Written by Chris Russell
29th June, 2021
Offboarding Process Tips
Think for a moment about how much time and effort go into recruiting and onboarding the talented people you hire. How does that compare to what you invest in their eventual offboarding?
With very few exceptions, the offboarding process is almost an afterthought. According to research by Aberdeen, only 29% of companies have a formal offboarding program. Even then, many of those are little more than checklists of the paperwork that needs to be completed by the departing employee.
Why does this matter? Because a good offboarding process tips the scales in favor of the employer when it comes to – surprise! – retention and recruiting. Employees who leave an employer feeling good about the way their exit was handled are much more likely to refer others to the company, leave positive reviews, mentor their replacements and return as boomerangs.
“A well-managed offboarding process can turn employees into loyal alumni who become customers, suppliers, boomerang employees, mentors to current workers and ambassadors for the firm,” said Erin Makarius, associate professor of management at the University of Akron in Ohio, an author of a report this spring in the Harvard Business Review.
An array of studies and research don’t just detail the importance of offboarding, they analyze the value, offering specific offboarding process tips to help HR teams develop the kind of programs that create brand ambassadors of former employees.
Most employers already have procedures for handling the legal requirements and other basics. A successful offboarding program goes beyond that, says Makarius and his co-author, Alison M. Dachner, associate professor at John Carroll University. Here are some of the more valuable of the offboarding process tips compiled from their report and others.
- Treat exiting employees with respect. This is as true for those involuntarily terminated as for those leaving on their own. Resist the temptation to make a show of hustling fired employees out of the building. Affording everyone a measure of respect will help avoid the bad feelings that can lead to negative reviews, dissension in the ranks and possible lawsuits.
- Create an alumni group. Think of your departing workers not as ex-employees, but as a valuable resource. Just as a university engages its grads, stay in touch with your alumni. Keep them up-to-date with news about the company and about each other. In addition to using social media – many alumni groups exist on Facebook — a periodic newsletter serves as an extra way to communicate. Alumni are also a valuable resource to take on contract work or special projects.
- Exit interviews. In high-performing companies, these interviews are analyzed and the results reported up the chain. They are an invaluable tool for uncovering problem managers and cultural shortcomings, if they are acted upon. Recognizing the reluctance of departing employees to burn bridges, many companies will conduct an exit interview at the time of departure, then follow-up with the employee 30 or 60 days later.

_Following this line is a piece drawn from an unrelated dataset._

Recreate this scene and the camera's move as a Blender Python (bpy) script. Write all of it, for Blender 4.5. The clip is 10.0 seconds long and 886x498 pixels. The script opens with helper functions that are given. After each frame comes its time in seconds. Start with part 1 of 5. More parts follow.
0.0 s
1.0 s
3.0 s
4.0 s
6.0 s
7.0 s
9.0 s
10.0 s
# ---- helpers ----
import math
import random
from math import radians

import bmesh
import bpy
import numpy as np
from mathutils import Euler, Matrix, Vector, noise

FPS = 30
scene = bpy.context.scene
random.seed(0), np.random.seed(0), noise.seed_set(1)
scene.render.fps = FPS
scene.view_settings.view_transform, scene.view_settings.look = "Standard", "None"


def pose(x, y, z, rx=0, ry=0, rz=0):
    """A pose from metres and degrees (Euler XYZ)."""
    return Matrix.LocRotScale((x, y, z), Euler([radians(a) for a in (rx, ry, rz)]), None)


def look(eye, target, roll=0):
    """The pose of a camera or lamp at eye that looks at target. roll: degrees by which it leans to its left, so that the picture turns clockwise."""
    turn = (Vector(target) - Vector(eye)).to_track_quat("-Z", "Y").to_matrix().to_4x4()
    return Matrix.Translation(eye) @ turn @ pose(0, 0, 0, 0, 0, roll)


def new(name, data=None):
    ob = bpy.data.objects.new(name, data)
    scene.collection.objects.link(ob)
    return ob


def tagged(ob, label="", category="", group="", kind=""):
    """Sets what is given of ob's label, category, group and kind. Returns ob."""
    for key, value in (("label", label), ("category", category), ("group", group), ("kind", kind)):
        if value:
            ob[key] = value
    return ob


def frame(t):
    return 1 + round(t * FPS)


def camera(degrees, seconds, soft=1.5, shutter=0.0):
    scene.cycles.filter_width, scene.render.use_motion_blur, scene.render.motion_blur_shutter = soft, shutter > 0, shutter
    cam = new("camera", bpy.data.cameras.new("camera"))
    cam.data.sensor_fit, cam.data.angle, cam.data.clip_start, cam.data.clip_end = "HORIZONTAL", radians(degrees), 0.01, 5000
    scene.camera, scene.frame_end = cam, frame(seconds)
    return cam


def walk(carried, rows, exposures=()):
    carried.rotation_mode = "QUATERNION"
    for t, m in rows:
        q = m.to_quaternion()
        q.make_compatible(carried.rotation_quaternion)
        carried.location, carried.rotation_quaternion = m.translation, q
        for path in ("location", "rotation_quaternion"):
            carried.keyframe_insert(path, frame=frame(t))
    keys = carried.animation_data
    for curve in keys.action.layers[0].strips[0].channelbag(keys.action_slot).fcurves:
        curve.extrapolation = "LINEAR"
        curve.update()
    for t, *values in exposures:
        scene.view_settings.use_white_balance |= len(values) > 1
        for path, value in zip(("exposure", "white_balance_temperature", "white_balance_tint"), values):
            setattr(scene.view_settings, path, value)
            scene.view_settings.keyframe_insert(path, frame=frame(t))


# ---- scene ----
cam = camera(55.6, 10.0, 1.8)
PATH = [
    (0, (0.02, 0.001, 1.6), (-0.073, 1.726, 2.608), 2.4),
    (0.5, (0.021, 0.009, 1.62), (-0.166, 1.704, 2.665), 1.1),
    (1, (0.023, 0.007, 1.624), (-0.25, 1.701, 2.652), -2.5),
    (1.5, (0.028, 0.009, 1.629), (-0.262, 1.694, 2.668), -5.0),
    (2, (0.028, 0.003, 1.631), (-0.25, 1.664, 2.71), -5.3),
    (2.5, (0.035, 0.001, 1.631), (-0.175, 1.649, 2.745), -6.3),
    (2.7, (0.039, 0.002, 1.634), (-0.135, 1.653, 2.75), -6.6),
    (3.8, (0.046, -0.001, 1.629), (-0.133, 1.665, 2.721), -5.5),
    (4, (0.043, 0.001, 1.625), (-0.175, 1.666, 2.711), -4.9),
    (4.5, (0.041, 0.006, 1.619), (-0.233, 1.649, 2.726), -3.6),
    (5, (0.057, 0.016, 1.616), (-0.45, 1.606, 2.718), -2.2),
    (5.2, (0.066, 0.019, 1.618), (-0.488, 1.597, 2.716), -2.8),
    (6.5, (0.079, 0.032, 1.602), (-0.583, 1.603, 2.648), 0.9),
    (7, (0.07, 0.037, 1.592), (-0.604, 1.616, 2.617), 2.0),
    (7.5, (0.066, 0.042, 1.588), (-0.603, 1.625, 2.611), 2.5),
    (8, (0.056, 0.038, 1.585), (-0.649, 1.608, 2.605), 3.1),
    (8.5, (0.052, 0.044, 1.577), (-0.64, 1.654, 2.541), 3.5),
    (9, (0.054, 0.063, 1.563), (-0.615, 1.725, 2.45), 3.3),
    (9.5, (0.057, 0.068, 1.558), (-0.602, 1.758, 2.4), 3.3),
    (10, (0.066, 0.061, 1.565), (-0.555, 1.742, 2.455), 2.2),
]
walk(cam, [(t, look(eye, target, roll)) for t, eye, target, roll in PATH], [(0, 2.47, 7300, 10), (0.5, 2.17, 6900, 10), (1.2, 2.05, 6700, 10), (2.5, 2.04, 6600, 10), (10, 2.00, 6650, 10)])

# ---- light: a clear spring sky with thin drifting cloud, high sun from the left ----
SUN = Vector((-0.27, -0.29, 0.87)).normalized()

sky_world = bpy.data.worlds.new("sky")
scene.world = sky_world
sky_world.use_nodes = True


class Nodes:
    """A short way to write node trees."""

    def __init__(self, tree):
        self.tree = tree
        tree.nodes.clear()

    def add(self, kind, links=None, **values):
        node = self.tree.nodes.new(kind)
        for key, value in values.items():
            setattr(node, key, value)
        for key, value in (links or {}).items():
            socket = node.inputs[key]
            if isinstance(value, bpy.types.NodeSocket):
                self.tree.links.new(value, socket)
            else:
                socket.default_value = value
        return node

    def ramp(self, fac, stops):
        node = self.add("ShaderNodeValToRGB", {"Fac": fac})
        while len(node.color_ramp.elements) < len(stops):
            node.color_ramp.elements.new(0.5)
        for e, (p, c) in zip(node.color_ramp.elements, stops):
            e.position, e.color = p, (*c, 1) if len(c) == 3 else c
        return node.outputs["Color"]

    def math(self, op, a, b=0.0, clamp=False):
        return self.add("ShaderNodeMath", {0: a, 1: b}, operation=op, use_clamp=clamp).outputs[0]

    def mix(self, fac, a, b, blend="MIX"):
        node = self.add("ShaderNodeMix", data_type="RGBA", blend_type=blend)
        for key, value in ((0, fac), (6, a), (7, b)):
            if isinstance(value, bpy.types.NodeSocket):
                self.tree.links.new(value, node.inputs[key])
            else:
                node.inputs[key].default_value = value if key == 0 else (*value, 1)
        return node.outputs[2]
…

- Mentorship. Positioning the training of an employee’s replacement as a mentorship is a more positive and enduring way of ensuring a knowledge transfer. Asking the departing worker to help with the transition and giving them the support to do that, will often make for a smoother handoff with the mentorship extending into the alumni phase of the relationship.
The internet has no shortage of offboarding process tips. A search for “offboarding process” brings up thousands of results including multiple checklists of the legal and practice steps. Meeting those requirements is important and has to be a part of any offboarding process.
The offboarding process tips here, though, go the heart of a company’s culture. A strong culture, the kind that has talent wanting to join you, doesn’t end with the last paycheck. Your alumni may be tomorrow’s boomerang employees and certainly you want them to be today’s brand ambassadors.